■ Exercise
Can you transcribe the data exactly? Leave the pictures out.

===== Supplied information =====

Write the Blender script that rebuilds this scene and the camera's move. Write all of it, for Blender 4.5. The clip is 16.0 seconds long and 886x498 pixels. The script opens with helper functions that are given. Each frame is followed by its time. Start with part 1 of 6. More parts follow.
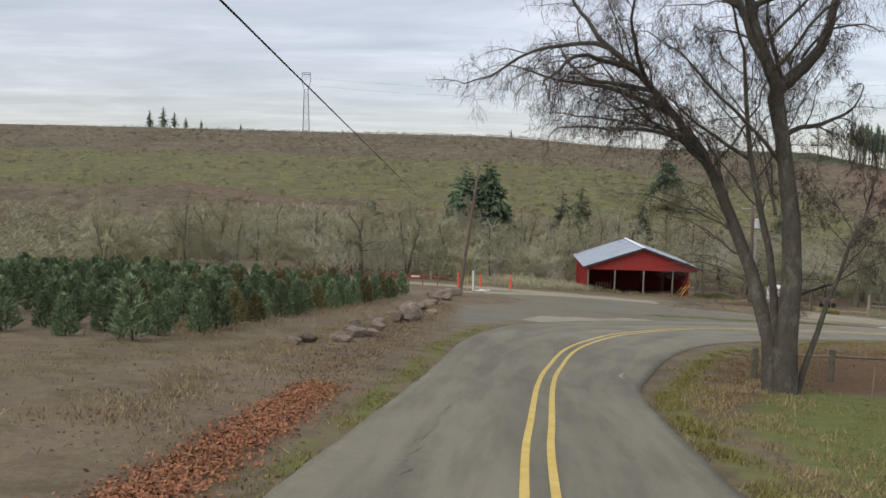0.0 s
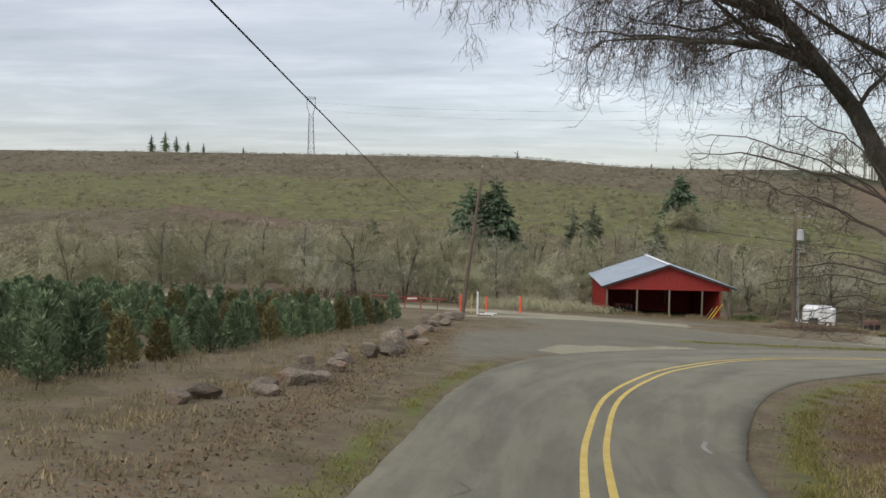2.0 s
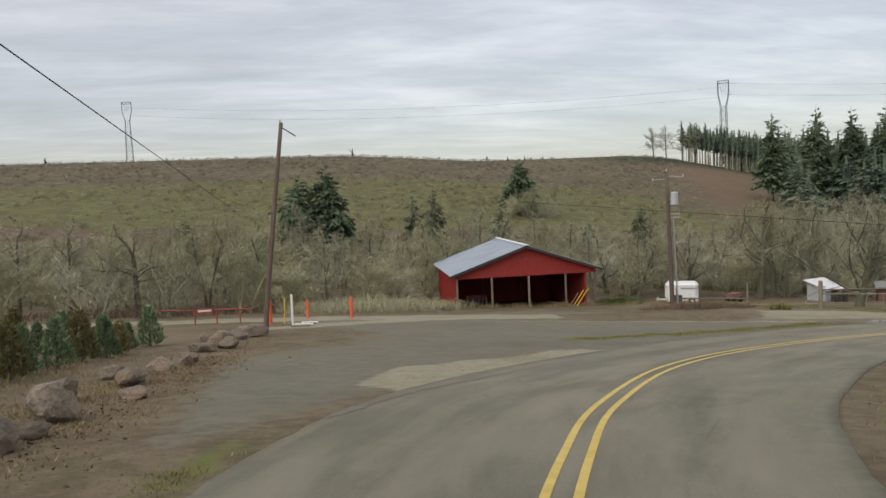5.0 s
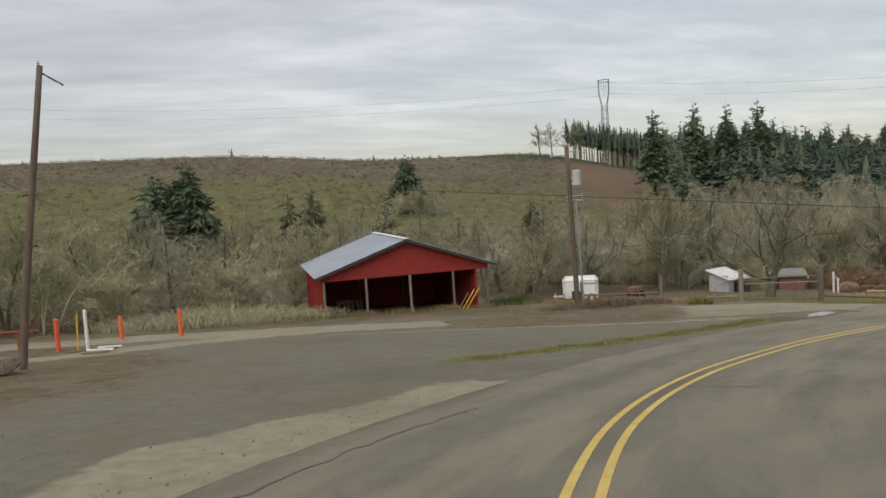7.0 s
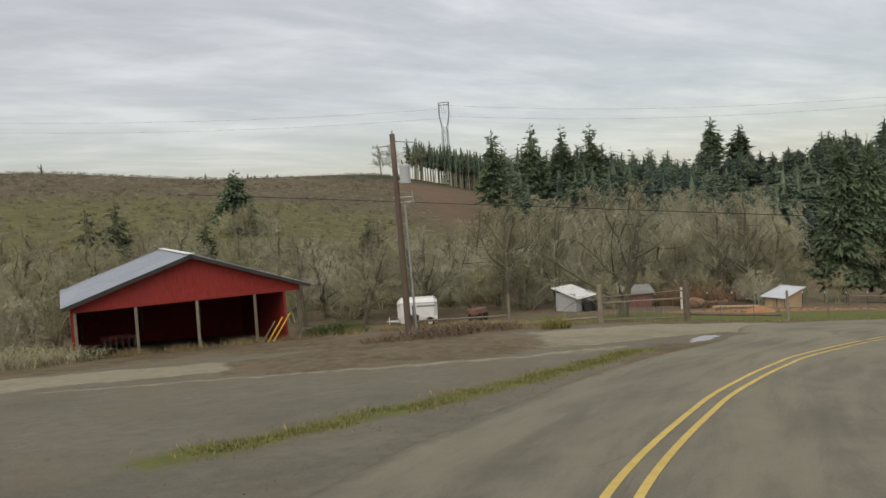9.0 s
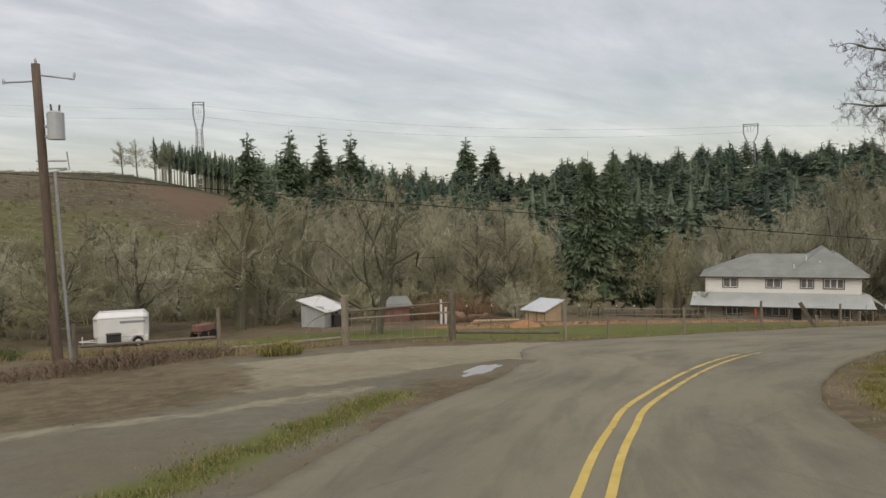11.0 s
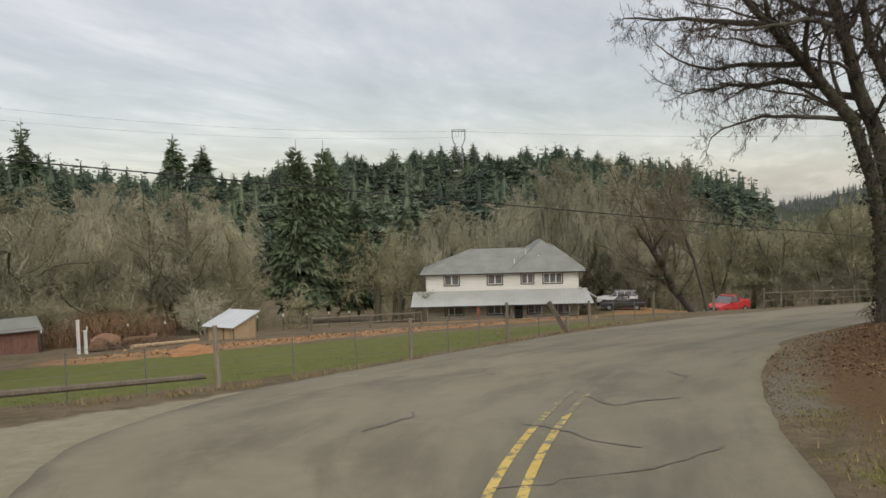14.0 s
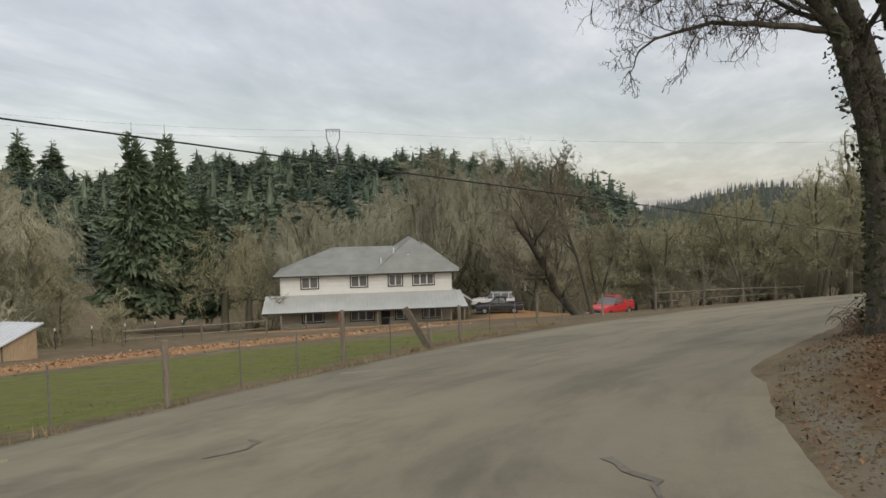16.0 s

=====

■ The result
Write the Blender script that rebuilds this scene and the camera's move. Write all of it, for Blender 4.5. The clip is 16.0 seconds long and 886x498 pixels. The script opens with helper functions that are given. Each frame is followed by its time. Start with part 1 of 6. More parts follow.
0.0 s
2.0 s
5.0 s
7.0 s
9.0 s
11.0 s
14.0 s
16.0 s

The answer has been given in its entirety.